Mance particularly notes how the creatives involved in each pitch and project were able to evade the original Brexit context. The conceptual artist Nelly Ben Hayoun, who’s trying to create an artistic bridge between the earth and the moon, is explicit in the FT piece:

Ben Hayoun, who was born in France to an Armenian mother and an Algerian father, does not believe in Brexit. She barely believes in Britain. “I’m post-nation-state . . . If you want to hear me say, ‘Oh my god, the UK is the most groundbreaking nation state to come up with such a brilliant idea [as Unboxed]’, I don’t believe that for a second.”

I can testify to the brilliance of the team involved - particularly the lead director Martin Green, and the programme director Sam Hunt - in creating a fertile space in which creative teams could invent freely, soaring across scientific and artistic fields. And certainly not bounded by a plebiscite in 2016.

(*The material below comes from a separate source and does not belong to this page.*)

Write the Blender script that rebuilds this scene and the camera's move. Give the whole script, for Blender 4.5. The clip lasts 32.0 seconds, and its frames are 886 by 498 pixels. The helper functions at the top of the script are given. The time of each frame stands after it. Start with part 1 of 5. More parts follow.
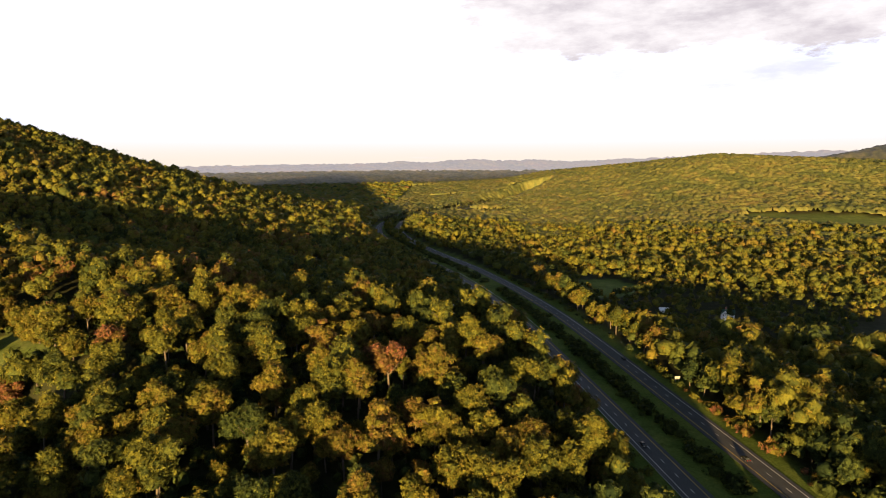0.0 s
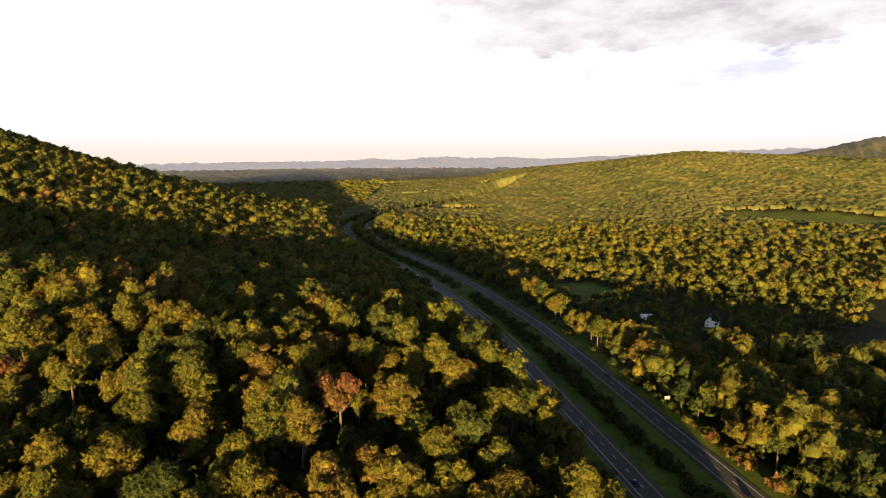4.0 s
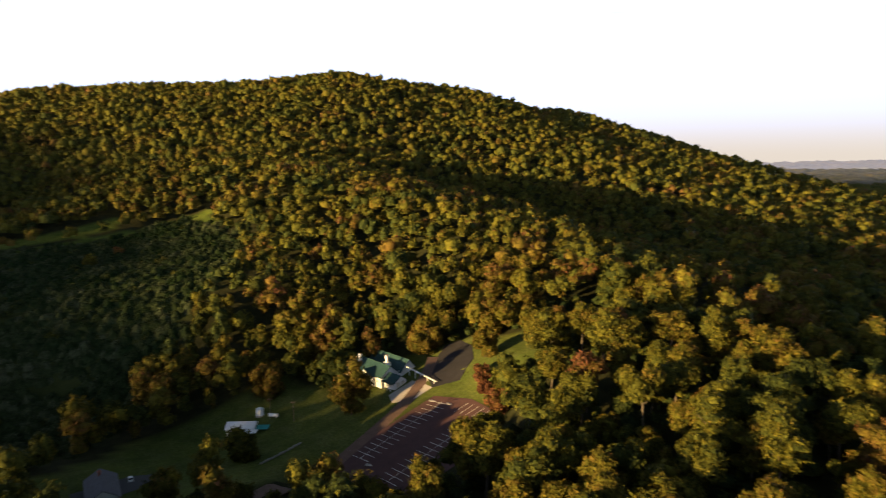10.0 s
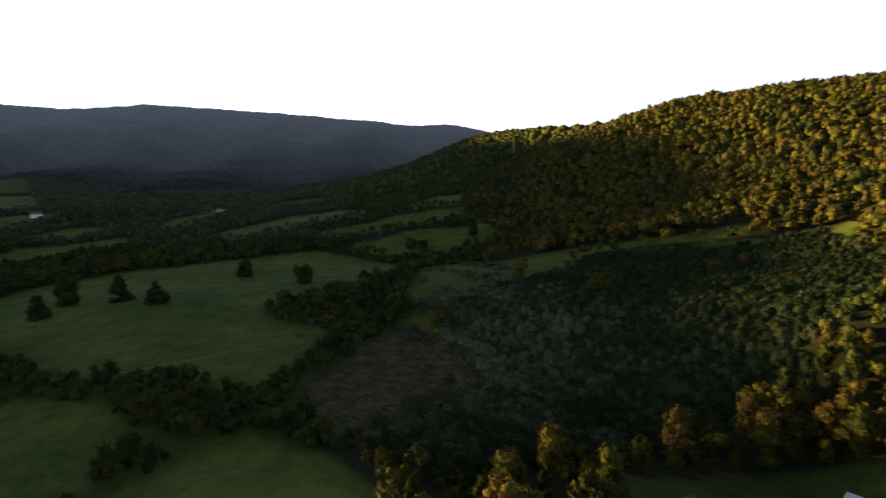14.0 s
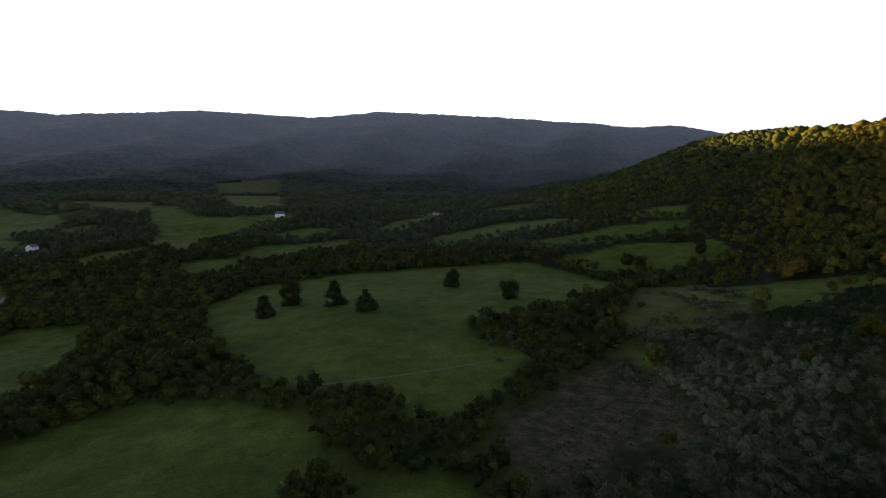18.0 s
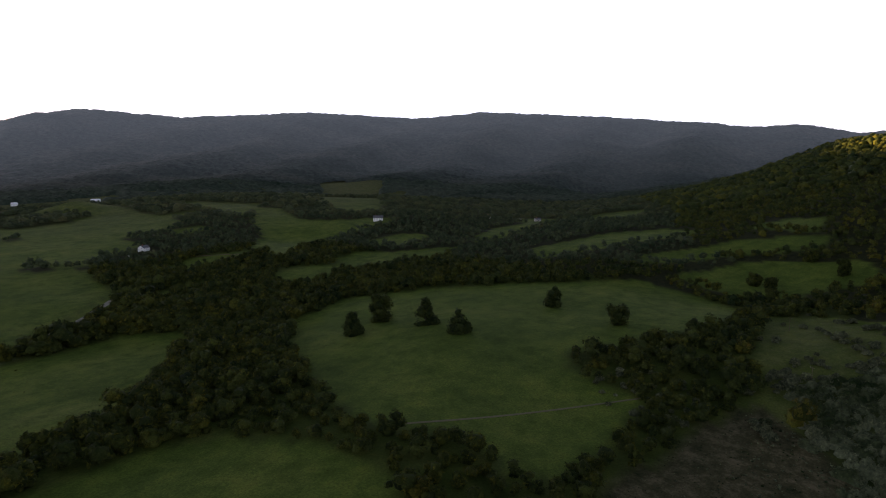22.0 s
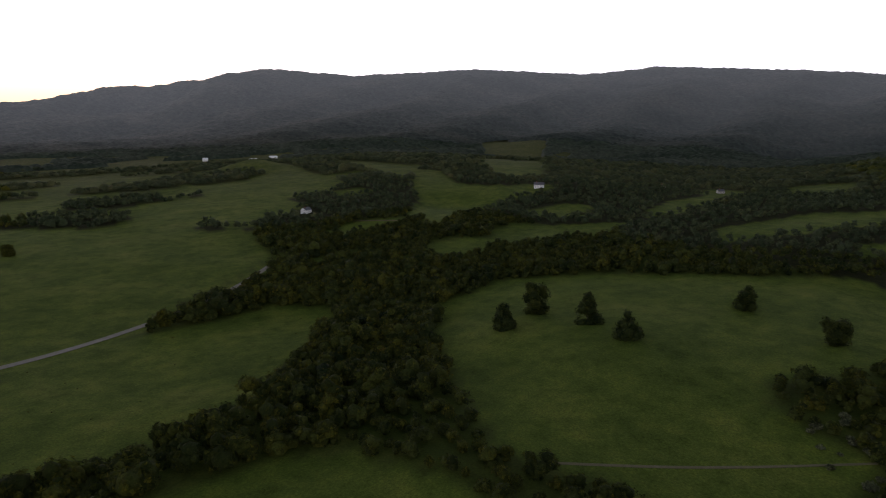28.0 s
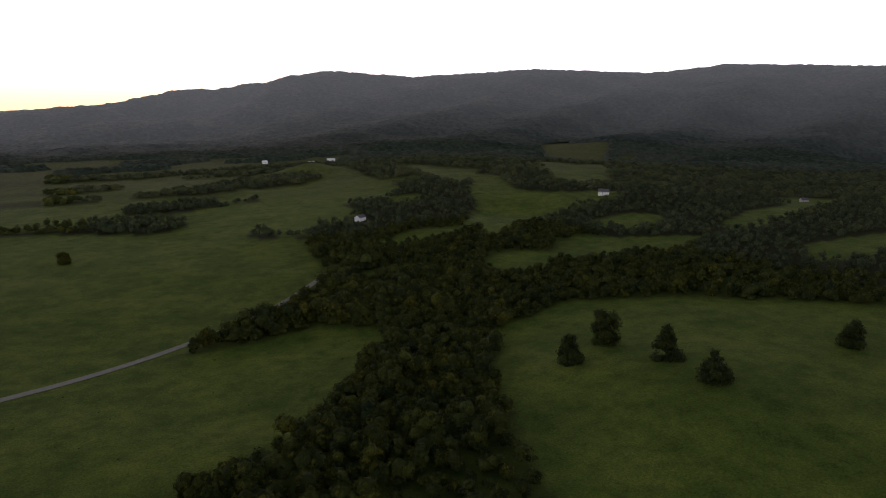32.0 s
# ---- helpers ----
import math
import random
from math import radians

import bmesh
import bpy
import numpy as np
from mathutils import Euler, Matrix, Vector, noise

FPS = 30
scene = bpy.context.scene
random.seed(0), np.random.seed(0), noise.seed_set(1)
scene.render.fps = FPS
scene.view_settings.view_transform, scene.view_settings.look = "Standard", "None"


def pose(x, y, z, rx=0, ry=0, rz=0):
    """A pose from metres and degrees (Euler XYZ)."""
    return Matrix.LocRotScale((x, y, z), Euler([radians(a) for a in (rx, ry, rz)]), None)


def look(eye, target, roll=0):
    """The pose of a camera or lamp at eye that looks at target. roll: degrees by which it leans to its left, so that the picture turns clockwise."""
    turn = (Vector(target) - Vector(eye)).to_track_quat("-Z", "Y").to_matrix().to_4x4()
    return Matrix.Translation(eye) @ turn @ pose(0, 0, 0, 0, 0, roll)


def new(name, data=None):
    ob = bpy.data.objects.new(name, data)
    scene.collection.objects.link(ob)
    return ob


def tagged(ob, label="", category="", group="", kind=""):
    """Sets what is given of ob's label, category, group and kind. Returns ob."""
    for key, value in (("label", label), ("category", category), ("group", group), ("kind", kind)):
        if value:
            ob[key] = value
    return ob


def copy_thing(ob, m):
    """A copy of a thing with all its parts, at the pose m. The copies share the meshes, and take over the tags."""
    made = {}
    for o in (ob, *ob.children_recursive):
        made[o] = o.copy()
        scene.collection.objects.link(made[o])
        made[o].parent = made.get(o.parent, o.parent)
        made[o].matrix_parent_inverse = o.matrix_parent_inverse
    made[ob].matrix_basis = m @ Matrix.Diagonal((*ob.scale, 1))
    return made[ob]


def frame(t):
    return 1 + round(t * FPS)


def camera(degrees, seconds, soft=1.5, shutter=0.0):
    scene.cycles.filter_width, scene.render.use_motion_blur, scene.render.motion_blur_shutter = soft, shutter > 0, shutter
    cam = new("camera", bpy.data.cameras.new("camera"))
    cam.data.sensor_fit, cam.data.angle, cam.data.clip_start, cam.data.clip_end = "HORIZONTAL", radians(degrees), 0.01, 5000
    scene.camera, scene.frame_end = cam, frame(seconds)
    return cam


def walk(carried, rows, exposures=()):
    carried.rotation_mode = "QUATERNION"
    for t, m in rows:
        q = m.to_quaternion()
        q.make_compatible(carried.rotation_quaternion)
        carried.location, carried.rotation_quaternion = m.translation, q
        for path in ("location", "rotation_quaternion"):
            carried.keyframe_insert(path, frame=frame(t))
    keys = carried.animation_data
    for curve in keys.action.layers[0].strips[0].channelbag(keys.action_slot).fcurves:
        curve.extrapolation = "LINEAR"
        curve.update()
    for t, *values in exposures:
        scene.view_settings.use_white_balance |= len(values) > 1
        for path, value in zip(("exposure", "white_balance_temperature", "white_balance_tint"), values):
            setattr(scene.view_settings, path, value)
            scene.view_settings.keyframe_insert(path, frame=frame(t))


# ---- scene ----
cam = camera(69.10, 32.0, 1.0, 0.5)
# seconds, place in metres, then heading to the left of +y, pitch and roll in degrees
PATH = [
    (0, -0.00, -0.00, 122.00, 0.036, -7.571, -0.21),
    (0.5, 0.73, 5.65, 121.79, -0.197, -7.541, -0.20),
    (1, 1.40, 11.10, 121.86, -0.534, -7.586, -0.17),
    (1.5, 1.88, 16.15, 122.02, -1.058, -7.610, -0.19),
    (2, 2.26, 20.98, 122.34, -1.896, -7.692, -0.18),
    (2.5, 2.75, 25.61, 122.63, -2.649, -7.763, -0.17),
    (4.5, 4.29, 42.00, 122.43, -1.991, -7.808, -0.22),
    (5, 4.68, 46.01, 122.41, -1.156, -7.814, -0.16),
    (5.5, 4.77, 49.78, 122.45, 0.369, -7.829, -0.16),
    (6, 4.62, 53.77, 122.37, 3.323, -7.841, -0.20),
    (6.5, 4.24, 57.76, 122.35, 7.986, -7.881, -0.22),
    (7, 3.43, 61.34, 122.20, 13.706, -7.898, -0.27),
    (7.5, 2.55, 64.51, 122.06, 19.731, -7.861, -0.28),
    (8, 1.32, 67.53, 122.09, 25.694, -7.879, -0.27),
    (8.5, -0.60, 70.69, 121.85, 31.576, -7.835, -0.28),
    (9, -2.50, 73.64, 121.71, 37.524, -7.788, -0.30),
    (9.5, -4.58, 76.46, 121.73, 43.470, -7.740, -0.34),
    (10, -6.47, 79.13, 121.80, 49.508, -7.692, -0.41),
    (10.5, -9.04, 81.60, 121.82, 55.581, -7.603, -0.56),
    (11, -12.14, 83.77, 122.07, 61.760, -7.556, -0.60),
    (11.5, -15.46, 85.41, 122.22, 68.127, -7.473, -0.56),
    (12, -19.36, 86.65, 122.30, 74.759, -7.370, -0.50),
    (12.5, -23.31, 87.54, 122.56, 81.641, -7.294, -0.44),
    (13, -27.44, 88.28, 122.81, 88.696, -7.211, -0.55),
    (13.5, -31.90, 88.61, 122.71, 95.771, -7.099, -0.50),
    (14, -36.87, 88.33, 122.75, 101.951, -7.046, -0.37),
    (14.5, -41.72, 87.61, 122.81, 105.770, -6.973, -0.34),
    (15, -46.30, 86.45, 122.92, 108.706, -6.920, -0.28),
    (15.5, -50.87, 85.22, 123.11, 111.519, -6.862, -0.20),
    (17.5, -68.34, 79.16, 127.53, 119.941, -6.781, -0.09),
    (18, -72.57, 77.00, 129.24, 120.801, -6.788, -0.02),
    (18.5, -77.11, 74.65, 130.91, 121.335, -6.808, 0.02),
    (19, -81.79, 72.08, 132.23, 121.737, -6.822, -0.00),
    (19.5, -86.57, 69.28, 133.24, 122.191, -6.825, 0.01),
    (20, -91.14, 66.32, 134.05, 123.740, -6.830, 0.05),
    (20.5, -95.54, 63.40, 134.67, 126.736, -6.835, 0.16),
    (21, -99.77, 60.61, 135.49, 128.880, -6.818, 0.21),
    (21.5, -103.97, 57.61, 136.58, 129.461, -6.828, 0.24),
    (22, -108.20, 54.42, 137.55, 129.720, -6.845, 0.31),
    (22.5, -112.31, 51.16, 138.45, 129.952, -6.864, 0.37),
    (23, -116.27, 47.99, 139.21, 130.288, -6.865, 0.49),
    (23.5, -120.13, 44.68, 139.93, 130.702, -6.853, 0.52),
    (24, -123.94, 41.22, 140.55, 131.139, -7.537, 0.52),
    (24.5, -127.62, 37.51, 141.27, 131.584, -8.994, 0.52),
    (25, -131.29, 33.78, 142.17, 132.273, -10.285, 0.54),
    (25.5, -134.83, 30.11, 143.04, 133.882, -10.604, 0.60),
    (27.5, -147.28, 16.35, 147.07, 142.050, -10.702, 0.77),
    (28, -150.54, 12.21, 147.89, 143.950, -10.726, 0.80),
    (28.5, -153.55, 8.14, 148.73, 145.113, -10.746, 0.79),
    (29, -156.67, 3.98, 149.57, 145.790, -10.745, 0.77),
    (29.5, -159.65, -0.24, 150.43, 146.341, -10.764, 0.75),
    (30, -162.54, -4.53, 151.27, 146.877, -10.770, 0.74),
    (30.5, -165.39, -8.98, 152.09, 147.415, -10.790, 0.71),
    (31, -168.08, -13.39, 152.72, 147.979, -10.772, 0.64),
    (31.5, -170.61, -17.82, 153.45, 148.565, -10.783, 0.61),
    (32, -173.16, -22.31, 154.33, 149.085, -10.794, 0.59),
]
walk(cam, [(t, pose(x, y, z, 0, 0, heading) @ pose(0, 0, 0, 90 + pitch) @ pose(0, 0, 0, 0, 0, roll)) for t, x, y, z, heading, pitch, roll in PATH],
     exposures=((0, 2.65, 6500, 10), (6, 2.55, 6500, 10), (8, 2.4, 6500, 10), (12, 2.35, 6500, 10), (15, 2.5, 6500, 10), (19, 2.6, 6700, 12), (22, 2.65, 7200, 14), (28, 2.7, 8100, 15), (32, 2.7, 8400, 16)))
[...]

From Unboxed’s Story Trails

There are more than a few of the events that cross over with the Alternative Global’s past and current orientation:

…Unboxed’s mantra is “open, original, optimistic.” That optimism must contend with a country strained by Covid and spiralling inflation, the shadow of an unprovoked war in Europe, and the grim reality of climate change. One Unboxed project, Galwad, envisages life in Wales in 2052.

With Alex McDowell, who worked on the film Minority Report, it has created a vision of the future — filled with multilingualism, climate migrants and shifting identities. “It wouldn’t be interesting for the audiences or the participants to create a utopia, but neither is it a dystopia,” says Claire Doherty, who is leading the project…

…Two projects are explicitly about space exploration [Ben Hayoun’s Tour De Moon and Our Place In Space - ed]. Two more are nature-focused: See Monster, where a decommissioned oil platform is being made into a hub of creativity, and Green Space Dark Skies, where attendees will be taken into the countryside at dusk with low-impact lights. Others explore identity: one, PoliNations, emphasises Britain’s debt to immigration, by looking at how much of the UK’s plantlife, including the “English” rose, came from elsewhere.

I was particularly struck by Mance’s poignant closing paragraphs, reporting on the launch of the event this week in Paisley, Scotland, with the About Us event:

…The message was uncompromising. “Indigenous forests are funnelled into factories, sweatshops, mines,” ran the narration. The light at the end of the tunnel was in fact a bush fire. The exhilaration of modern life was the forerunner of Armageddon. “We are here, but not for long, not forever.”

Whereas the 1951 Festival of Britain touted human achievement, the light show underlined our insignificance. As I stood in the cold night, this seemed a fitting epitaph to Brexit: it didn’t matter half as much as we thought.

We’ll keep track of the development and reception of Unboxed over this next year. What we obviously chime with - and something that I was at a pains to contribute in my Unboxed consultancy - was the need for us to be creating plausible new worlds, We need stories and milieux that grip us and fill us with possibility, as a way of finding our way through tough problems like climate, pandemic, automation and now territorial war.

Like Unboxed, our idea of “Planet A” assumes that ingenuity and innovation are already out there, ready to be networked together and dynamited by ambitious framings and flexible organisation. Maybe no surprise we are kindred spirits…

To conclude with the FT piece, it’s most excited (as much of the coverage is) with the idea of Dreamachine. This is a free community experience of psychedelic technology - light shows and sounds playing upon closed eyelids - that will also be the biggest data collection ever made in neuroscience. A Guardian piece raises the stakes, interviewing Jennifer Crook, one of the creators:

Crook hopes her Dreamachine can revolutionise humanity. Eyes wide shut, we might open the portals of perception wider than ever. “We have this big organ that’s capable of so much and we’re using so little of it. My dream is that Dreamachine could be a new kind of secular temple. I really want it to change the world.”